Just like reducing drag helps planes fly more efficiently, reducing drag helps swimmers go faster. Studies indicate viscous drag or skin friction is almost one-third of the total restraining force on a swimmer. Wind tunnel tests measure the drag on the surface of the fabrics.

"This is the first time I've tested a fabric and there were some challenges involved," said researcher Wilkinson. "It was a challenge to figure out how to get the fabric on a test plate and how to prepare the edges so nothing would interfere with air flow over the fabric. I think we've done a really good job with the help of Speedo coming up with a protocol that lets us to test these fabrics with ease and precision."

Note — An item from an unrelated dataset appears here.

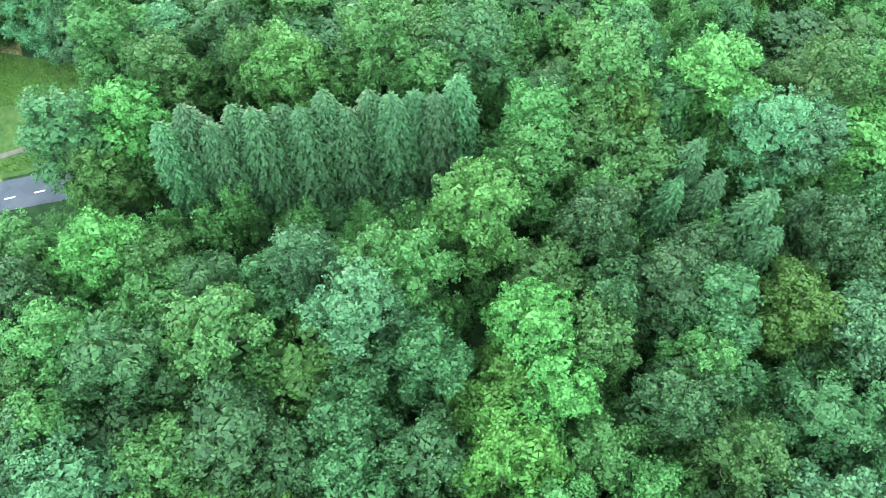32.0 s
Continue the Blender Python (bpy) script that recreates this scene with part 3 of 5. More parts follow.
def broadleaf(height, radius, low, count, calm=False):
    """Lobes spread over an egg-shaped crown from the height low up to the top."""
    lobes = []
    for i in range(count):
        t = (i + rng.uniform(0.1, 0.9)) / count
        wide = radius * math.sin(math.pi * (0.16 + 0.76 * t)) ** 0.55
        a = 2.4 * i + rng.uniform(-0.7, 0.7)
        r = radius * (rng.uniform(0.3, 0.44) if calm else rng.uniform(0.22, 0.40))
        reach = max(0.0, wide - r * 0.7) * (rng.uniform(0.75, 1.06) if calm else rng.uniform(0.62, 1.22))
        lobes.append((math.cos(a) * reach, math.sin(a) * reach, low + r * 0.5 + (height - low - r * 1.3) * t + rng.uniform(-0.06, 0.06) * height * (t < 0.85), r))
    for t in (0.15, 0.38, 0.6, 0.78):
        lobes.append((0, 0, low + (height - low) * t, radius * (0.68 if t < 0.7 else 0.45)))
    return lobes


def spruce_mesh(height, radius, whorls, arms, mat_name, full=False):
    """Whorls of drooping boughs: each a line of narrow needle sprays with hanging side twigs."""
    pts, way = [], []
    for i in range(whorls):
        t = i / (whorls - 1)
        z = height * (0.07 + 0.9 * t)
        reach = radius * (1 - t) ** (0.5 if full else 0.6) * rng.uniform(0.85, 1.12) + 0.14
        k = max(4, int(arms * (1 - 0.5 * t)))
        turn = rng.uniform(0, 6.28)
        for j in range(k):
            a = turn + 6.283 * j / k + rng.uniform(-0.22, 0.22)
            out = np.array([math.cos(a), math.sin(a), 0])
            side = np.array([-out[1], out[0], 0])
            ln = reach * rng.uniform(0.75, 1.15)
            for s in np.linspace(0.2, 1.0, max(3, int(ln / 0.2))):
                p = out * ln * s + np.array([0, 0, z - 0.5 * ln * s**1.6 + 0.14 * ln * max(0.0, s - 0.75)])
                for w in (-1, 0, 1):
                    pts.append(p + rng.normal(size=3) * 0.05)
                    way.append(out * (0.9 if w == 0 else 0.55) + side * w * 0.75 + np.array([0, 0, -0.25 if w == 0 else -0.55]) + rng.normal(size=3) * 0.12)
    tip = np.array([0, 0, height * 0.93])
    for n in range(10):
        pts.append(tip + np.array([0, 0, height * 0.008 * n]))
        way.append(np.array([math.cos(2.4 * n) * 0.5, math.sin(2.4 * n) * 0.5, 0.9]))
    pts, way = np.array(pts), np.array(way)
    way /= np.linalg.norm(way, axis=1, keepdims=True)
    flat = np.cross(way, np.array([0, 0, 1.0]) + 0.5 * turned(len(way)))
    flat /= np.linalg.norm(flat, axis=1, keepdims=True) + 1e-9
    ln = rng.uniform(0.3, 0.62, (len(pts), 1))
    lv = np.stack([pts - flat * 0.03, pts + way * ln * 0.55 - flat * 0.105, pts + way * ln + np.array([0, 0, -0.06]), pts + way * ln * 0.55 + flat * 0.105], 1).reshape(-1, 3)
    lf = np.arange(len(lv)).reshape(-1, 4)
    base = len(lv)
    ring = 9
    core = []
    for i in range(6):
        t = i / 5
        for j in range(ring):
            a = 6.283 * j / ring
            r = radius * (1 - t) ** 0.9 * (0.55 if (i + j) % 2 else 0.4) + 0.03
            core.append((math.cos(a) * r, math.sin(a) * r, height * (0.06 + 0.84 * t)))
    fs = [[i * ring + j, i * ring + (j + 1) % ring, (i + 1) * ring + (j + 1) % ring, (i + 1) * ring + j] for i in range(5) for j in range(ring)]
    return np.concatenate([lv, np.array(core)]), np.concatenate([lf, np.array(fs) + base])


TREE_LABEL = {
    "mid": "broad leafy tree with a mid green crown",
    "dark": "dense leafy tree with a dark green crown",
    "deep": "dense old tree with a very dark green crown",
    "blue": "broad leafy tree with a grey-green crown",
    "yellow": "leafy tree with a yellowish green crown",
    "fresh": "leafy tree with a fresh bright green crown",
}
PROTO = {}
CROWN = {}


def prototype(key, name, label, category, crown, trunk, mat):
    base = new(name)
    tagged(base, label, category, group="trees of the wood")
    v, f = CROWN[key] = crown
    c = new("crown", foliage("crown", v, f, mat))
    c.parent = base
    t = new("trunk", trunk)
    t.parent = base
    PROTO[key] = base
    return base


def make_broadleaf(key, tone, height, radius, low, count, clumps, leaves, size, clump_r, label=None, name="broadleaf_tree", limbs=6, bark=None, core=0.68):
    crown = crown_mesh(key, None, broadleaf(height, radius, low, count, core > 0.7), clumps, leaves, size, clump_r, core=core, cuts=2)
    trunk = trunk_mesh(height * 0.78, height * 0.014 + 0.06, radius * 0.6, limbs, height * 0.22, bark or BARK)
    return prototype(key, name, label or TREE_LABEL[tone], "tree", crown, trunk, LEAF[tone])


KINDS = []
SIZE = {}
for tone, shapes in (("mid", ((17, 4.5), (16, 4.1))), ("dark", ((17, 4.6), (15, 4.0))), ("blue", ((18, 4.7), (16, 4.2))), ("yellow", ((16, 3.8),)), ("fresh", ((17, 4.1),))):
    for j, (h, r) in enumerate(shapes):
        key = f"{tone}{j}"
        make_broadleaf(key, tone, h, r, 2.6, 30, 20, 22, 0.178, 0.40, core=0.62)
        make_broadleaf(key + "_far", tone, h * 0.76, r * 1.08, 0.3, 30, 21, 18, 0.165, 0.42, core=0.6)
        SIZE[key], SIZE[key + "_far"] = (h, r), (float(CROWN[key + "_far"][0][:, 2].max()), r * 1.08)
        KINDS.append(key)
make_broadleaf("deep0", "deep", 18, 5.4, 0.4, 34, 18, 14, 0.27, 0.5, core=0.8)
make_broadleaf("deep1", "deep", 16, 4.6, 0.3, 30, 18, 14, 0.25, 0.48, core=0.8)
SIZE |= {"deep0": (18, 5.4), "deep1": (16, 4.6)}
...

Steve Wilkinson testing swimsuits fabrics

Image above: Steve Wilkinson prepares a swimsuit fabric sample for a wind tunnel test.
Credit: NASA/Sean Smith

The candidate materials Wilkinson receives from the company come in the form of tubes. He stretches the tubes over a smooth, flat aluminum plate, then tapes down the edges. The plate goes into the small wind tunnel test section. With a flip of a switch, air flows over it. Wilkinson runs the tunnel through a number of wind speeds and, with the help of sensors, measures drag on the surface. He records the data and then sends it on to Speedo researchers.

"It turns out to simulate a swimmer in the water at about two meters per second, we need to run the wind tunnel at about 28 meters per second (about 63 miles per hour), which is well within its capability," added Wilkinson. "The tests have generally shown the smoother the fabric, the lower the drag."

Speedo's research and development team, Aqualab, took those results and used them to help create a new swimsuit that the company says is its most hydro-dynamically advanced swimsuit to date.